This story starts with a man named Gutzon Borglum. I first really learned about him in probably 2011 or maybe 2010. I really do not have that great a concept of time once it has passed. Anyway, Borglum was the sculptor for “Trail Drivers” which at that time sat in front of the closed Pioneer Hall next to the Witte Museum and later it stood pointing forever north in front of the South Texas Heritage Center. Two cowboys on horses headed north with a herd of longhorn cattle. The cowboy out front is pointing to the horizon and from what I imagine, he is giving orders. The sculpture has amazing movement. You can see that this was a rough and dangerous job just by looking at it. I know it’s easy to see because I used this piece as the starting point for one of my programs at the Witte and the children could see it. They could feel it. We would spend anywhere from 3-5 minutes studying this sculpture and what it told us about history and lives of the cowboys and I would always end with this, “The sculptor’s name was Gutzon Borglum. Does anyone know what other world famous sculpture he created?” I would get the Statue of Liberty every time. So I turned to the adults, “How about you teachers and parents? Can you remember what other huge, mountain size sculpture Borglum created?” Do you know how many times in the four years I used this sculpture as part of my program this question was answered correctly? One.
Borglum lived in San Antonio for a while and not far from Brackenridge park, if I am remembering correctly. He worked on a miniature version of the faces that would be on Mount Rushmore while in San Antonio and those are at the Witte Museum. I remember the first time I saw them and thought how cool it was that he was hatching the plan for one of the nation’s largest monuments here in our hometown of San Antonio. I was so excited to one day see Mount Rushmore. Not because it was a sculpture of our nation’s leaders but because it was created by Gutzon Borglum. Just think about it for a minute, what kind of man says yeah sure I can turn a mountain into a sculpture no big deal. It is an impressive feat.

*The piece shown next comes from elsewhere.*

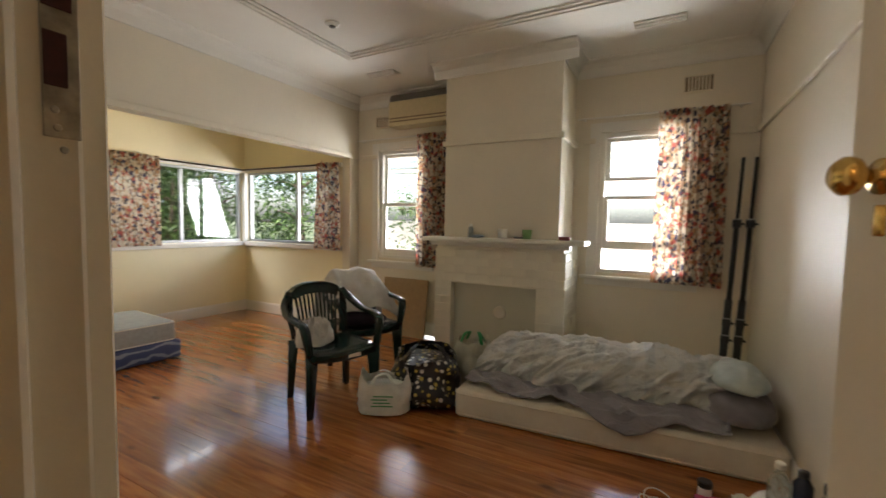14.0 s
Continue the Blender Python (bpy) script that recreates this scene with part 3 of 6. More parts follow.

Borglum did not intend to create Mount Rushmore by using dynamite. He ended up using it of course, daily. But think about looking at a mountain and saying, I’m going to carve four giant faces in that mountain…by hand. Borglum had grit that is for sure. Unfortunately, he would not see the monuments completion, he died in March of 1941 and the project was wrapped up by his son Lincoln by that October. It would fall short of his original vision.
Now, aside from the fact that this monument to the birth, growth, development and preservation of our United States, is in the Black Hills which are sacred to the Lakota, it is a beautiful and patriotic experience. Americans would have to swell with pride after reading about why the faces of Washington, Jefferson, Roosevelt and Lincoln were chosen. Perhaps our current government officials from both sides of the aisle should attend Mount Rushmore and the museum.
In any case, I would put this experience on your list if you have yet to visit. There is a nice short hike down the hill. Lots of great photo opportunities and a laser light show at night. We still have the chance to use our ticket to get back for the light show, but I am not sure we will see it.
Wyatt really enjoyed it, surprisingly. He was the first one to spot the faces in the mountain from the road. He was very excited. We made a big deal about him being the first person in the family to see Mount Rushmore. He beamed with pride.
Here I am super excited!
Maybe we should all read this quote once a week.
Above are fragments from blasting and carving.
Wyatt loved this part. You picked a picture of the construction and then pulled down the plunger and it would show the actual explosion on the screen. He went back three time!